Input:

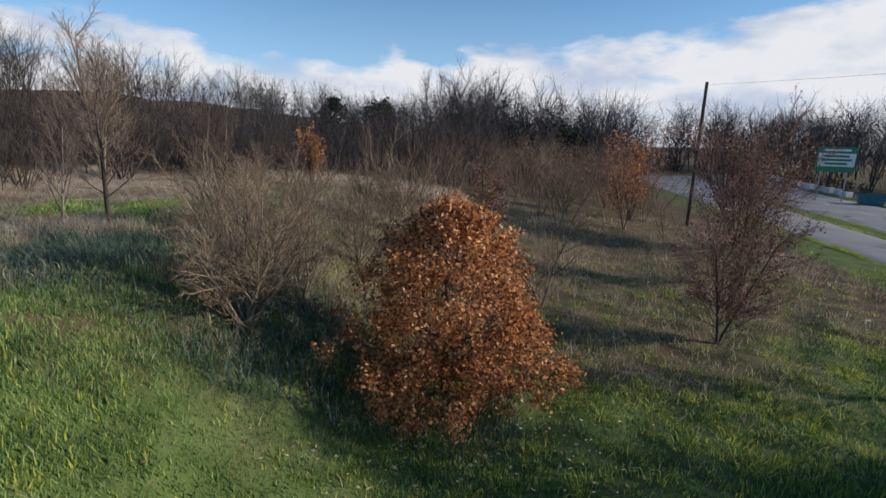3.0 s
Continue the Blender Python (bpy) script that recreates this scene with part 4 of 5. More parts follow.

...

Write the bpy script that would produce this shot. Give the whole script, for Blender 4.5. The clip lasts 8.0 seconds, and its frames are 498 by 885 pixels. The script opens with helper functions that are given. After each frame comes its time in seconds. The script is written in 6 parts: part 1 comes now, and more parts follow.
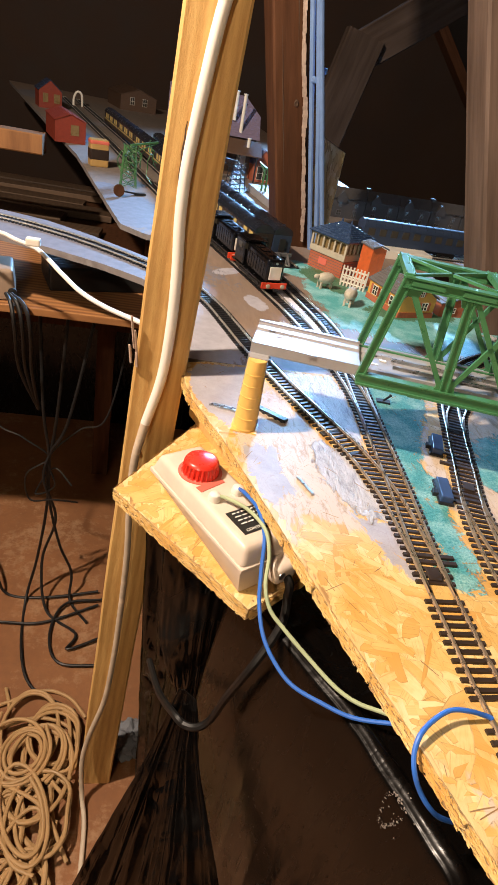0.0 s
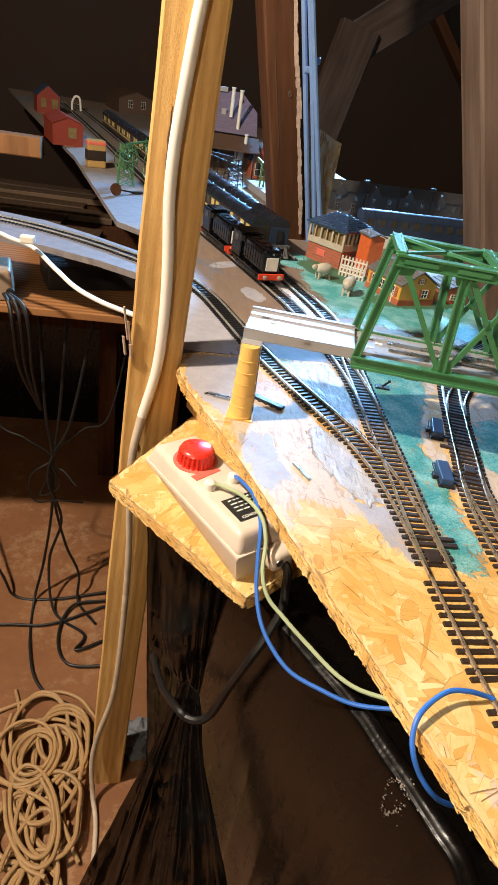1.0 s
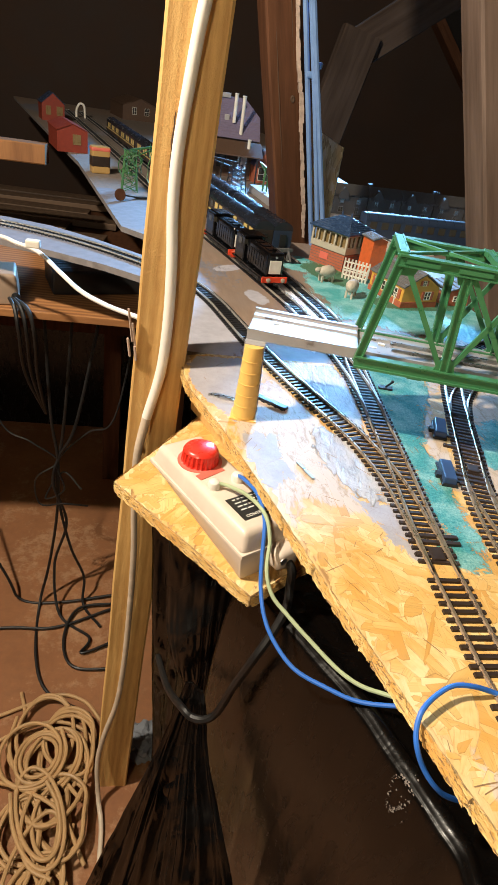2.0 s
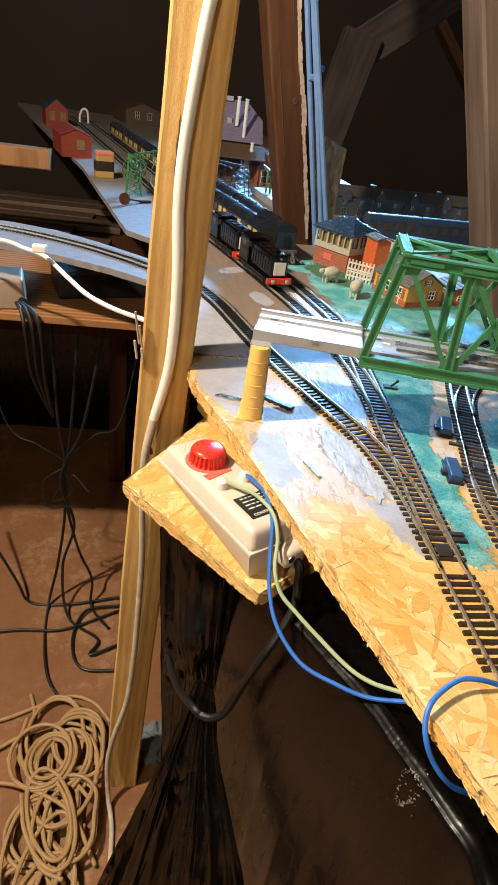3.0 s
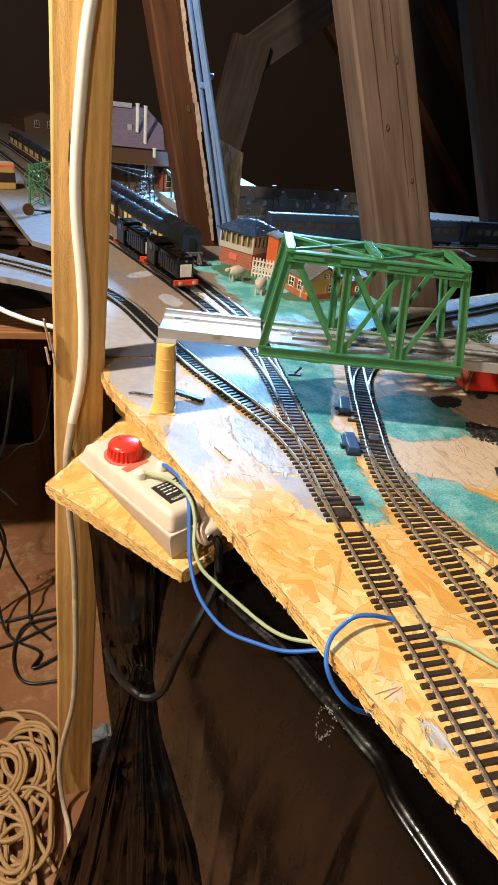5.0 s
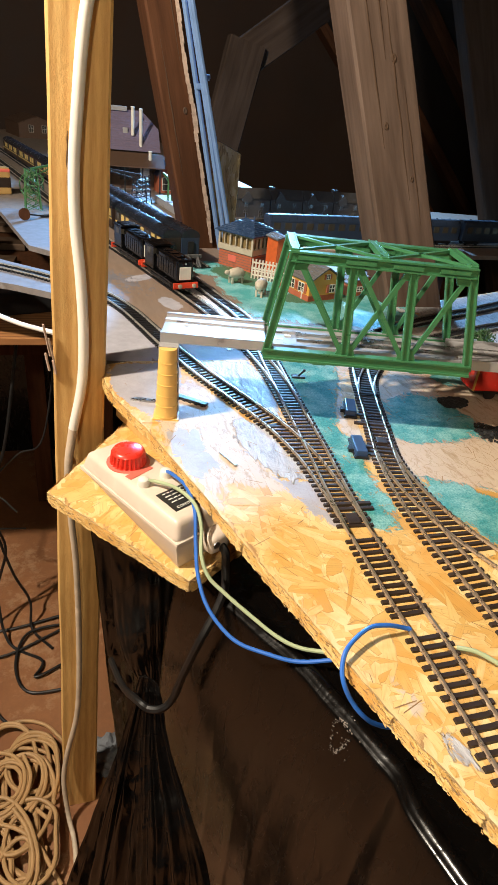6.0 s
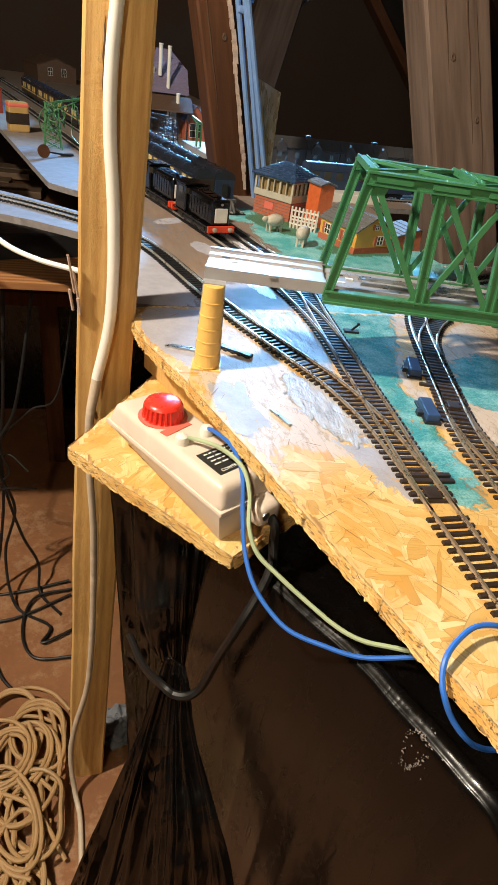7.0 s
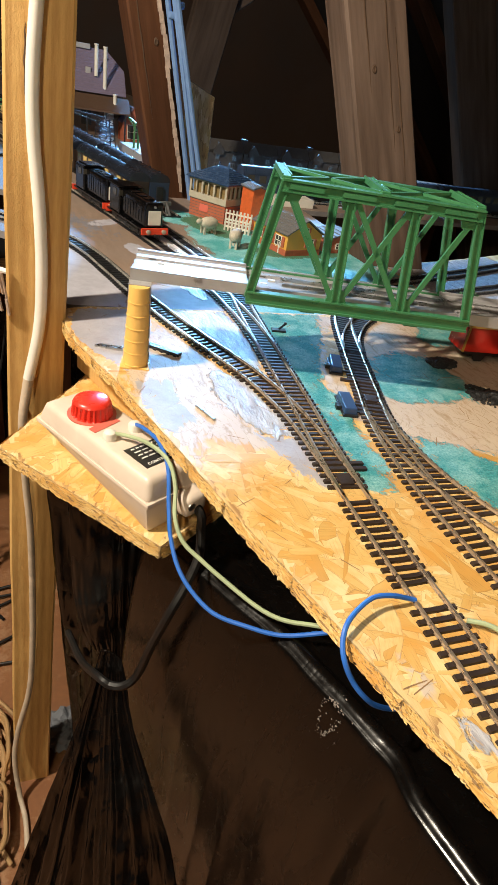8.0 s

Objective:
Identify each line holding the string "follow", and copy it out.

Exercise result:
Continue the Blender Python (bpy) script that recreates this scene with part 4 of 5. More parts follow.
Write the bpy script that would produce this shot. Give the whole script, for Blender 4.5. The clip lasts 8.0 seconds, and its frames are 498 by 885 pixels. The script opens with helper functions that are given. After each frame comes its time in seconds. The script is written in 6 parts: part 1 comes now, and more parts follow.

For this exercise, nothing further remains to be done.